Studio album by Dan Fogelberg
- Released: September 1975
- Recorded: 1975
- Genre: Soft rock
- Length: 37:38
- Label: Full Moon/Epic
- Producer: Dan Fogelberg

Dan Fogelberg chronology
| Souvenirs (1974) | Captured Angel (1975) | Nether Lands (1977) |

Singles from Captured Angel
- "Below the Surface" Released: 1975; "Captured Angel" Released: 1975;

= Captured Angel =

Captured Angel is the third album by American singer-songwriter Dan Fogelberg, released in 1975. He promoted the album with a tour in support of Eagles.

The album peaked at No. 23 on the Billboard 200. It has sold more than a million copies. The album was certified gold by the Recording Industry Association of America on November 1, 1977.

==Production==
The album was produced by Fogelberg. He alone recorded all of the instrumental parts before being convinced by his label to allow for a few re-recordings and contributions by other musicians.

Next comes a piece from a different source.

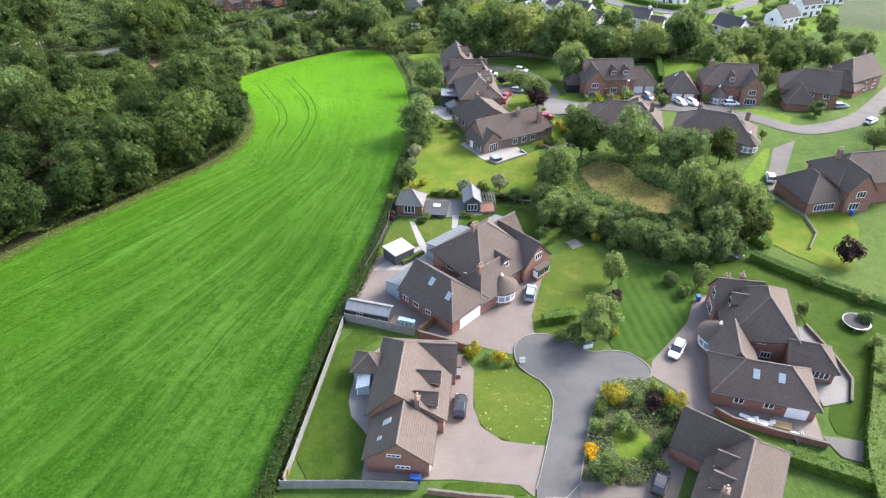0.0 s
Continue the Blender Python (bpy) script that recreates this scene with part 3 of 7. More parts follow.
BACK_TREES = [(-20.6, 226.5, 5.0, 9.5), (-3.6, 263.1, 5.0, 10.0), (-19.6, 258.1, 6.4, 13.0), (4.5, 263.1, 8.6, 17.0), (5.4, 216.6, 6.9, 16.7), (17.3, 212.9, 7.5, 16.6), (24.2, 208.7, 7.0, 15.8), (30.0, 199.7, 4.0, 8.5), (36.7, 202.9, 7.8, 16.5), (35.2, 174.9, 5.0, 12.0), (48.0, 198.2, 4.5, 9.9), (54.1, 202.7, 4.3, 9.5),
    (62.4, 200.0, 5.4, 11.8), (74.2, 204.8, 7.2, 15.8), (75.9, 189.0, 3.0, 10.5), (85.5, 196.7, 3.9, 9.0), (91.0, 196.6, 4.2, 9.2), (95.8, 183.7, 4.7, 10.8), (117.8, 253.2, 2.6, 10.7), (139.2, 271.1, 5.5, 11.4), (17.8, 232.8, 5.2, 11.7), (29.6, 226.4, 4.9, 11.0), (42.5, 214.2, 5.3, 12.0), (55.7, 214.5, 5.3, 11.8),
    (-0.6, 282.5, 7.6, 17.1), (-12.6, 278.2, 6.9, 15.6), (-30.1, 267.4, 6.7, 15.1), (-54.9, 264.5, 7.3, 19.0), (-46.8, 265.6, 6.0, 14.3), (-62.2, 249.1, 3.4, 5.6), (-7.7, 227.7, 3.8, 6.4), (-112.6, 341.4, 5.5, 12.4), (-5.8, 373.2, 5.7, 12.8), (42.1, 355.4, 5.6, 12.6), (48.1, 258.6, 2.2, 7.3)]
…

The majority of the album was recorded at a studio in South Pekin, Illinois; Fogelberg had returned home to care for his ill father.

==Critical reception==

Stereo Review praised Fogelberg's musicianship, but wrote that as a singer "he sounds raw, unsure, and at times even amateurish, particularly when any emotionality is involved."

Cashbox Magazine wrote that Fogelberg "has got a set of pipes that are a natural in the area of laidback" and that it is this "singing prowess that pervades the smooth flow of "Captured Angel" as the ease of his interpretation serves only to enhance the laidback of the situation". They singled out "Old Tennessee", "The Last Nail" and "Next Time" as their top listens.

Professional ratings
Review scores
| Source | Rating |
| AllMusic | Star |
| Christgau's Record Guide | D+ |
| The Encyclopedia of Popular Music | Star |
| MusicHound Rock: The Essential Album Guide | Star Half star |
| The Rolling Stone Album Guide | Star |

==Track listing==
All songs were written by Dan Fogelberg.

| No. | Title | Length |
|---|---|---|
| 1. | "Aspen / These Days" | 7:39 |
| 2. | "Comes and Goes" | 2:25 |
| 3. | "Captured Angel" | 2:57 |
| 4. | "Old Tennessee" | 3:07 |
| 5. | "Next Time" | 4:10 |
| 6. | "Man in the Mirror / Below the Surface" | 7:10 |
| 7. | "Crow" | 4:40 |
| 8. | "The Last Nail" | 5:30 |

==Personnel==
- Dan Fogelberg – banjo, bass guitar (except on "Captured Angel", "Old Tennessee" and "Next Time"), guitar, harmonica, percussion (except on "Comes and Goes", keyboards, lead and backing vocals, ARP synthesizer
- Hot Damn Brothers – backing vocals on "Next Time"
- Russ Kunkel – drums, percussion on "Comes and Goes"
- David Lindley – fiddle on "Crow"
- Al Perkins – pedal steel guitar on "Next Time"
- Norbert Putnam – bass on "Captured Angel", "Old Tennessee" and "Next Time"
- JD Souther – backing vocals on "Next Time"
- Glen Spreen – string arrangements on "Aspen", "Next Time" and "The Last Nail"

Production
- Producer – Dan Fogelberg
- Engineers – Tom Byler, Jeff Guercio, Terry Jamison, Gary Ladinsky and John Stronach.
- Recorded at Golden Voice Studios (South Pekin, IL); Caribou Ranch (Nederland, CO); Record Plant LA (Los Angeles, CA); Record Plant (Sausalito, CA).
- Mixed by John Stronach at Record Plant (Sausalito, CA).
- Mastered by Rick Collins at Kendun Recorders (Burbank, CA).
- Design – Ron Coro
- Photography – Henry Diltz
- Cover Artwork – Dan Fogelberg

==Charts==
| Year | Album Charts | Position |
| 1975 | Billboard (North America) Pop Albums | 23 |
| 1975 | Cash Box Top 100 Albums | 17 |
==Certifications==

Certifications for Captured Angel
| Region | Certification | Certified units/sales |
| United States (RIAA) | Gold | 500,000^{^} |
^{^} Shipments figures based on certification alone.